Will the determination change what EPA is doing in Libby?
EPA's cleanup work at the site will continue, including removal of uncontained vermiculite insulation in homes. In addition to cleaning up yards, EPA inspects attics and interior living spaces for visible vermiculite, and if visible vermiculite is present, EPA addresses those areas. If visible vermiculite is not present, EPA samples the dust in the house. If the dust poses a risk, EPA cleans the house with a HEPA vacuum and wet wipe. EPA conducts clearance sampling to ensure that the cleanup is effective and provides residents with a HEPA vacuum to use for future interior cleanup.
The agency will expeditiously analyze the results of an activity-based sampling effort undertaken at the Libby site. This sampling works to assess the level of exposure residents might encounter during outdoor activities such as digging, raking and mowing. Preliminary review of the sampling results indicates that the current removal action level for asbestos in soil is likely to be revised to a lower concentration. If EPA revises its cleanup action level, more properties may require cleanup.
Will the cleanup in Libby be conducted faster as a result of the determination?
EPA will move to aggressively clean up the site with a renewed focus and collaboration with the Department of Health and Human Services (HHS). EPA will proceed with the cleanup in the town at the fastest rate that the Libby infrastructure allows.
Why is EPA planning to leave asbestos-containing vermiculite insulation in the walls of homes?
Unless asbestos-contaminated vermiculite inside the walls is disturbed, there is no exposure to it and, therefore, it poses no risk and does not need to be removed. EPA has made the Environmental Resource Specialist Program available to homeowners when walls are accidentally breached or if the resident plans remodeling work that will disturb the asbestos inside walls.
How long will the public health emergency last?
CERCLA does not establish a timeframe to revisit this determination. EPA has discretion to change the finding whenever conditions merit. Any change that EPA makes to the finding will be in consultation with the Department of Health and Human Services and the Libby site community, which includes Libby and Troy, Montana.
Does this mean EPA is going to issue a public health emergency at other vermiculite sites around the country?
This public health emergency is related to the specific conditions at a particular site. The Administrator's finding applies only to the Libby site which includes the towns of Libby and Troy, Montana, and is based on the specific ongoing impacts to public health from exposure to asbestos in these communities. It is based on the uniqueness of exposure in these towns due to multiple sources and pathways of exposure, both indoors and outdoors, and significant cumulative exposures resulting in a high rate of occurrence of asbestos-related disease.
Do homes around the country containing vermiculite insulation require cleanup?
No.

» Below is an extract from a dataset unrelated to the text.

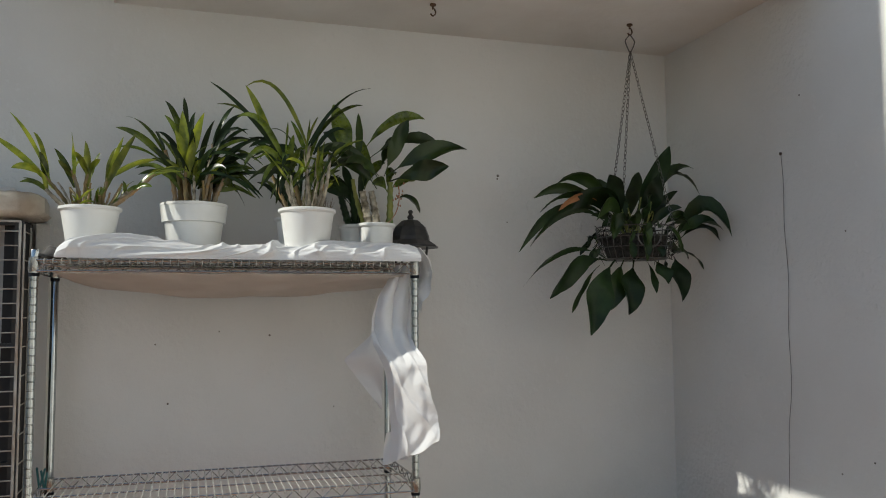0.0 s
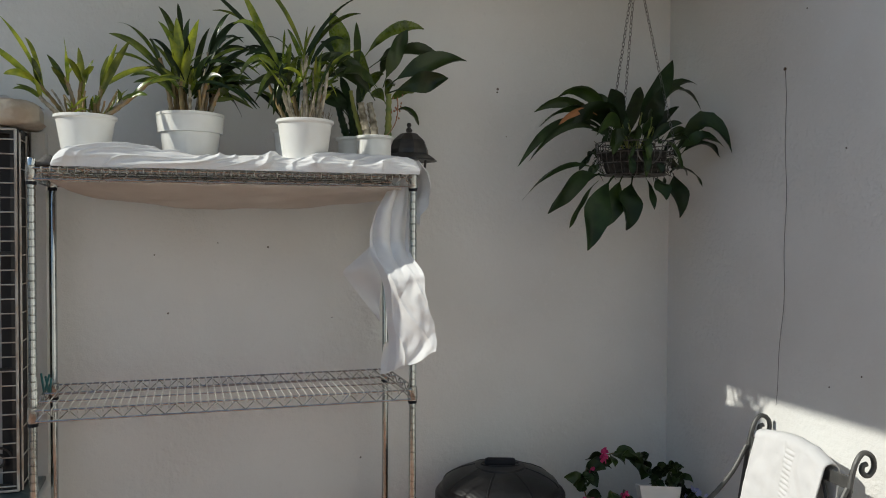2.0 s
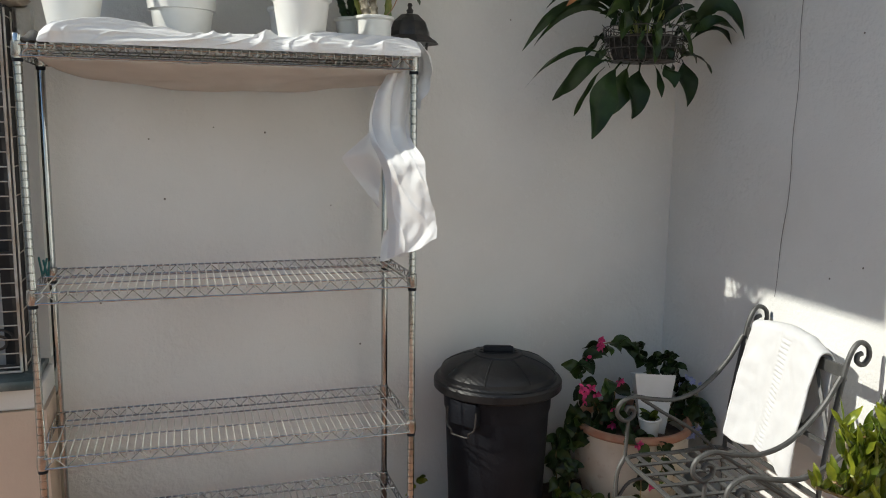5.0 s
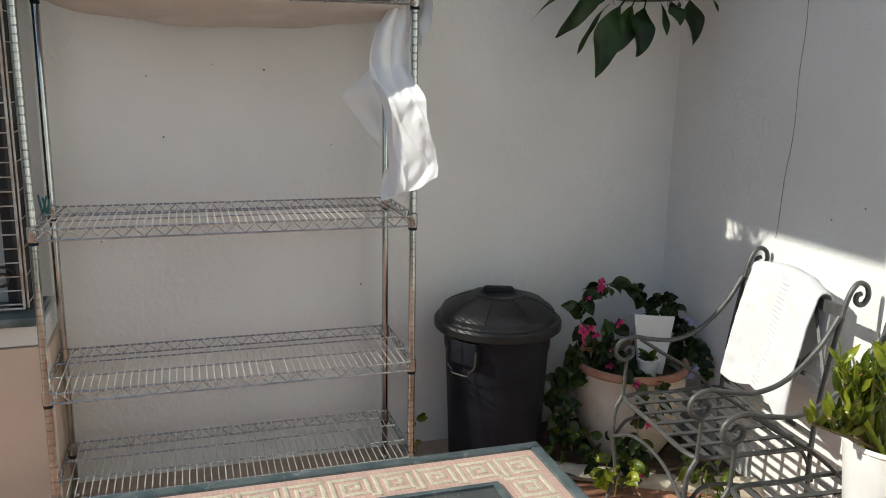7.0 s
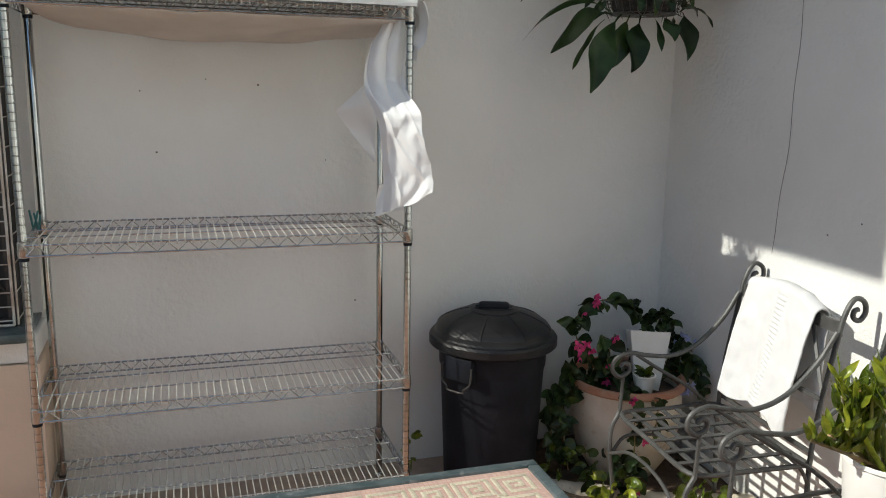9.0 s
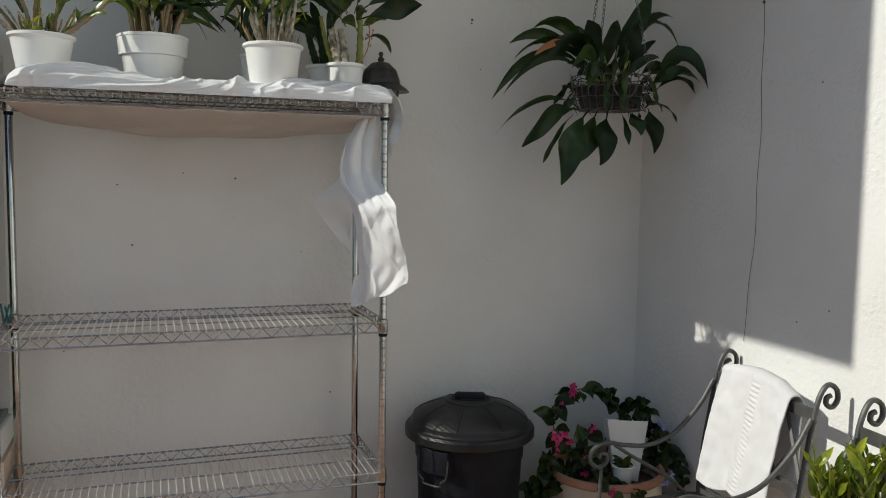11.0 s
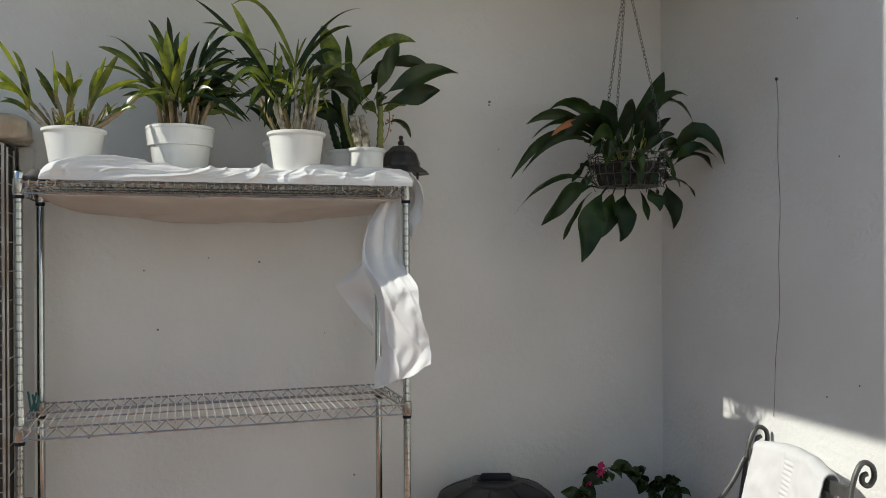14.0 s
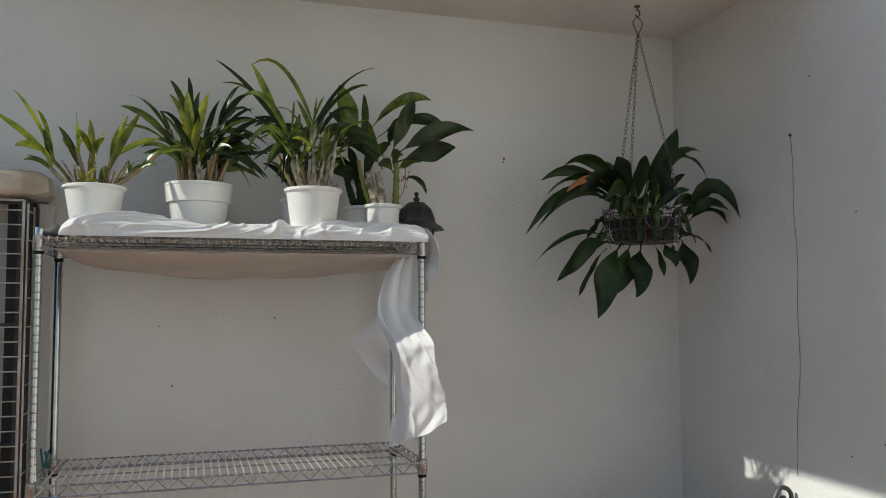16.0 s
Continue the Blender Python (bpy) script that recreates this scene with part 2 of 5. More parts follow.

EPA recommends that vermiculite insulation be left undisturbed whenever possible. If removal is necessary for remodeling or other purposes, EPA recommends that a trained asbestos removal professional be used to ensure the material is handled without risk of exposure to the home's residents.
More information about vermiculite insulation is available on EPA's national vermiculite website.

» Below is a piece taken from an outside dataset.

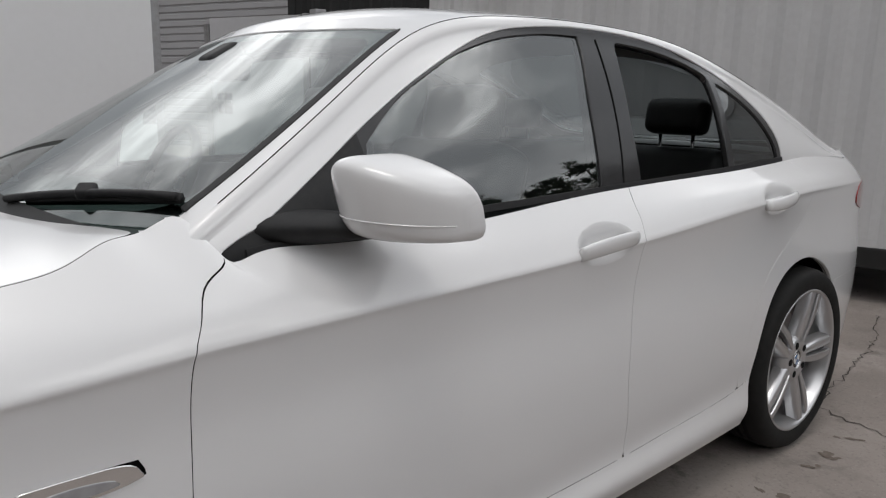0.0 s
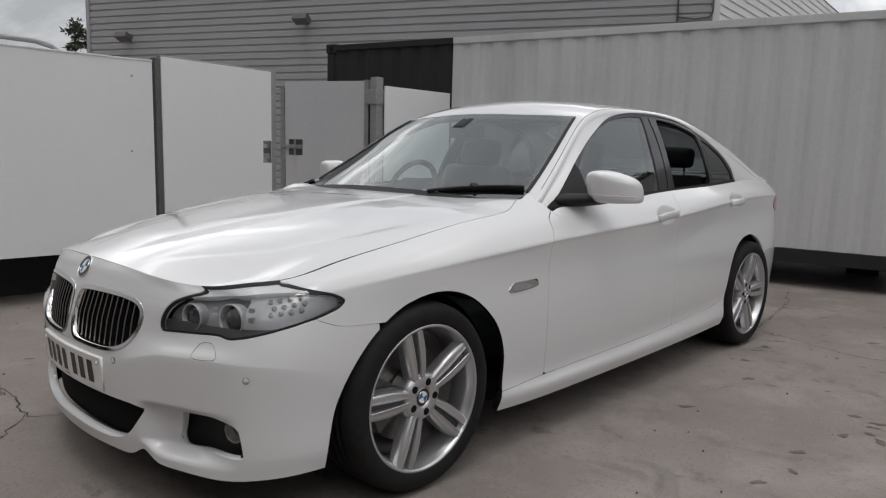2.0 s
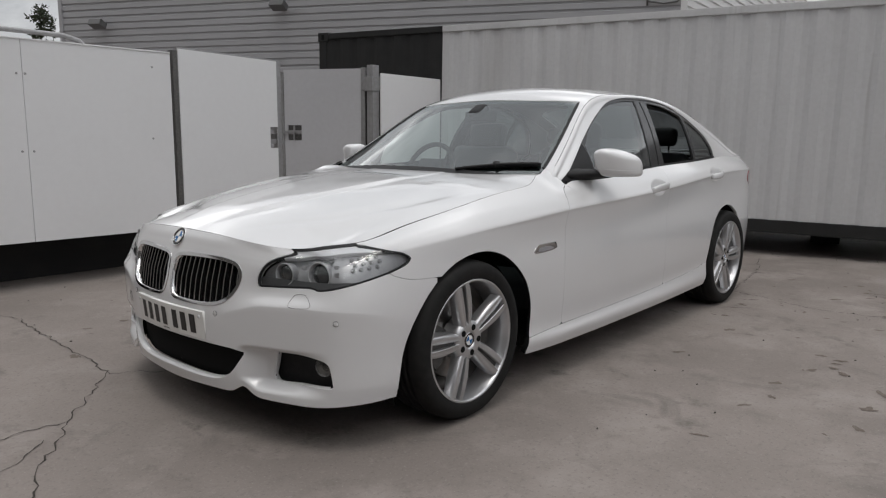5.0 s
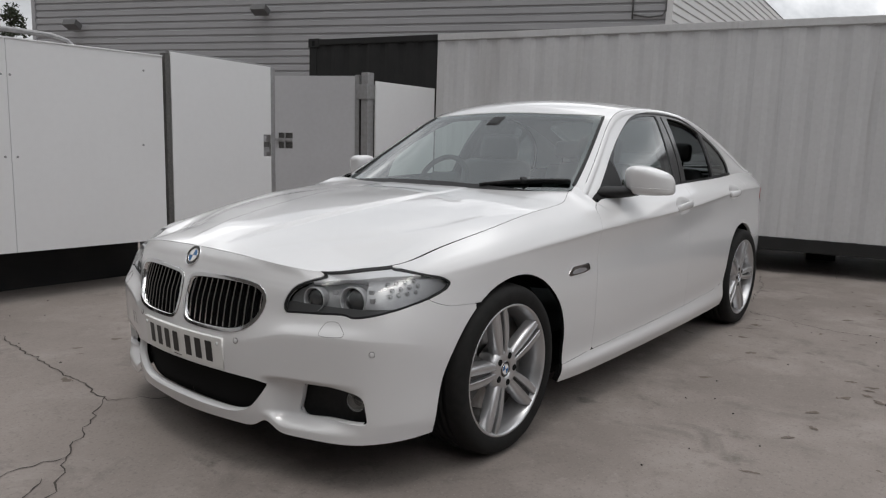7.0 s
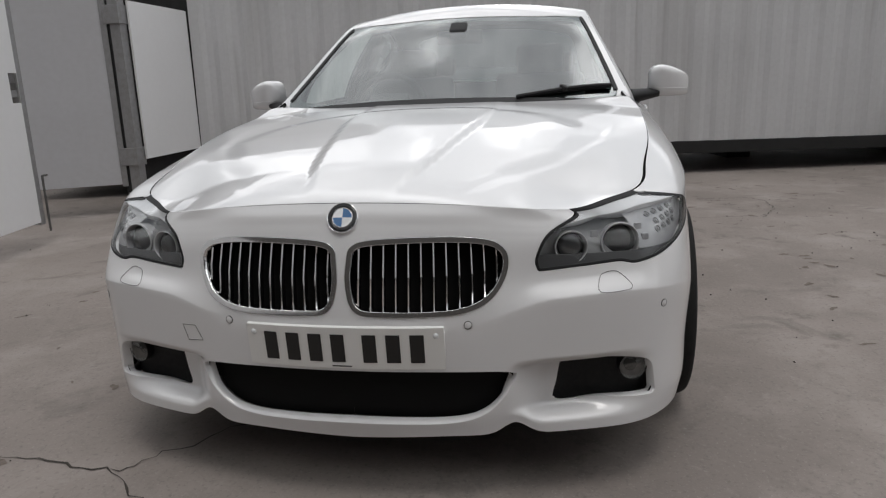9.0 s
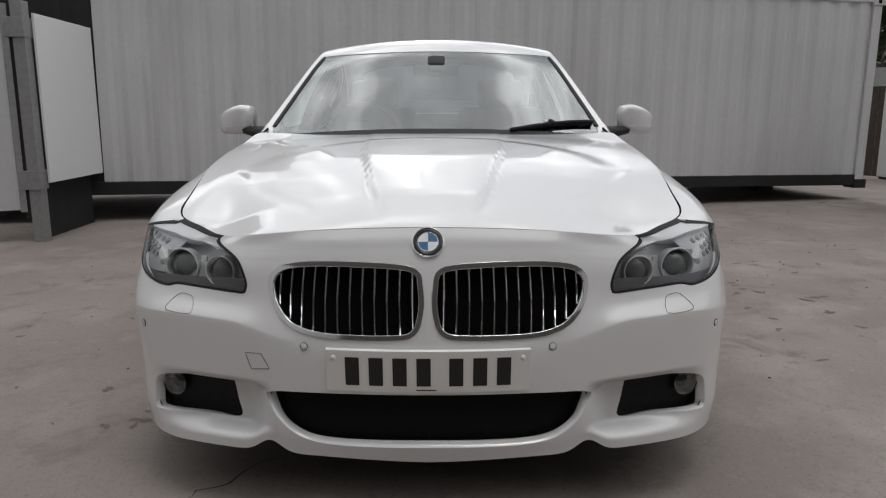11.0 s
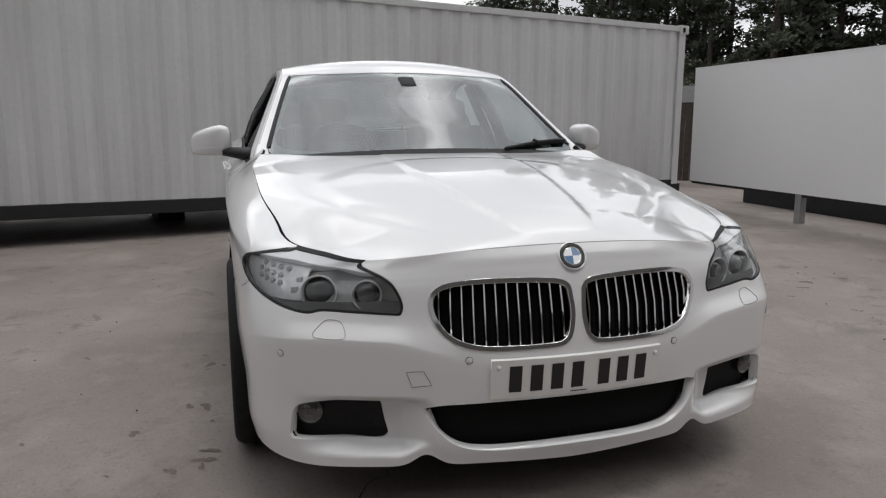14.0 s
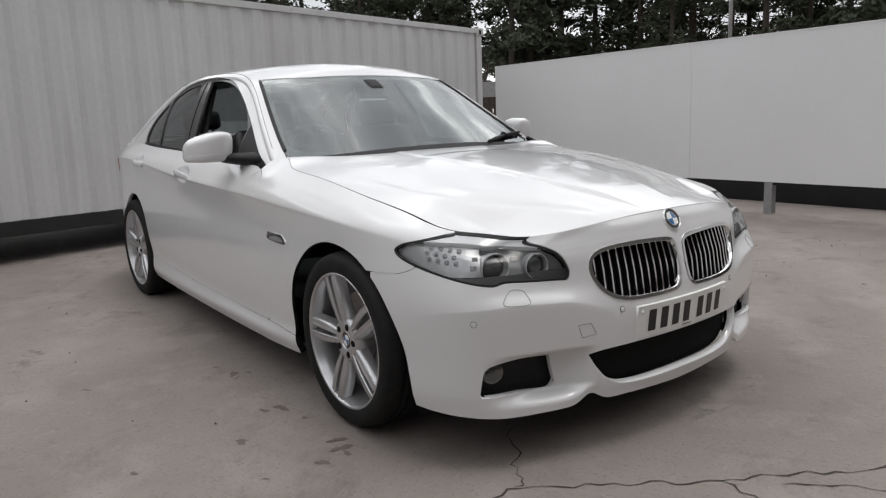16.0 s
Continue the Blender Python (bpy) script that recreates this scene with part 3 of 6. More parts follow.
def bonnet_z(x, y):
    y = np.abs(y)
    ye, ze = np.maximum(EDGE_Y(x), 0.05), EDGE_Z(x)
    side = np.interp(x, [.112, .37, .6, .83, 1.2, 1.4, 1.6], [.745, .757, .829, .876, .937, .962, 1.010])
    wide = np.interp(x, [.1, .37, .6, .83, 1.2, 1.6], [.76, .765, .79, .812, .826, .81])
    r = np.clip(y / wide, 0, 1.05)
    z = side + (BON_C(x) - side) * (1 - r**2.3)
    k = smooth((x - 0.12) / 0.25)
    inner = np.interp(x, [.12, .15, .43, .94, 1.2, 1.6], [.095, .105, .170, .246, .262, .27])
    z = z + k * (0.013 * (1 - smooth((y - inner) / 0.018)) - 0.0065) * (1 - .8 * smooth((x - .85) / .5))
    outer = np.interp(x, [.12, .35, .51, .77, 1.0, 1.2, 1.6], [.28, .425, .560, .680, .720, .73, .74])
    t = (y - outer) / np.where(y > outer, 0.09, 0.028)
    z = z + k * 0.006 * np.exp(-t * t) * smooth((1.15 - x) / 0.4)
    # the raised middle of the bonnet, round-ended below the windscreen
    rise = np.where(x < .80, y / outer, np.hypot(np.maximum(x - .80, 0) / .48, y / np.interp(x, [.8, 1.6], [.685, .70])))
    return z + k * 0.0065 * (1 - smooth((rise - .80) / .20))


_tf = _tp[_tp[:, 0] < 0.406]


def _drawn(x, a):
    """How far the bonnet is drawn to the nose at x, a metres from the centre line."""
    yf = np.minimum(a, _tf[-1, 1])
    xf, zf = np.interp(yf, _tf[:, 1], _tf[:, 0]), np.interp(yf, _tf[:, 1], _tf[:, 2])
    return (zf - bonnet_z(xf, yf)) * (1 - smooth((x - xf) / 0.42))


def bonnet_fit(x, y):
    """The bonnet's height, drawn down to meet the nose along its front edge and the wings along its sides."""
    a = np.abs(y)
    ye = np.maximum(EDGE_Y(x), 0.05)
    gap = EDGE_Z(x) - (bonnet_z(x, ye) + _drawn(x, ye))
    k = smooth((x - 0.36) / 0.06)
    return bonnet_z(x, y) + _drawn(x, a) + k * gap * smooth((a - ye + 0.22) / 0.22)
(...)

Will EPA be addressing the other vermiculite processing plants around the country?
EPA has evaluated over 270 sites around the country where Libby vermiculite ore was processed. The EPA has completed cleanup actions at 14 sites, and states or responsible parties have conducted cleanups at six additional locations. EPA is now undertaking further assessments at 105 of the processing sites where 95 percent of the Libby ore was shipped. None of these sites present the conditions that exist in Libby, since they did not involve mining. As a result, this reduces the principal routes of exposure and concern for neighboring communities.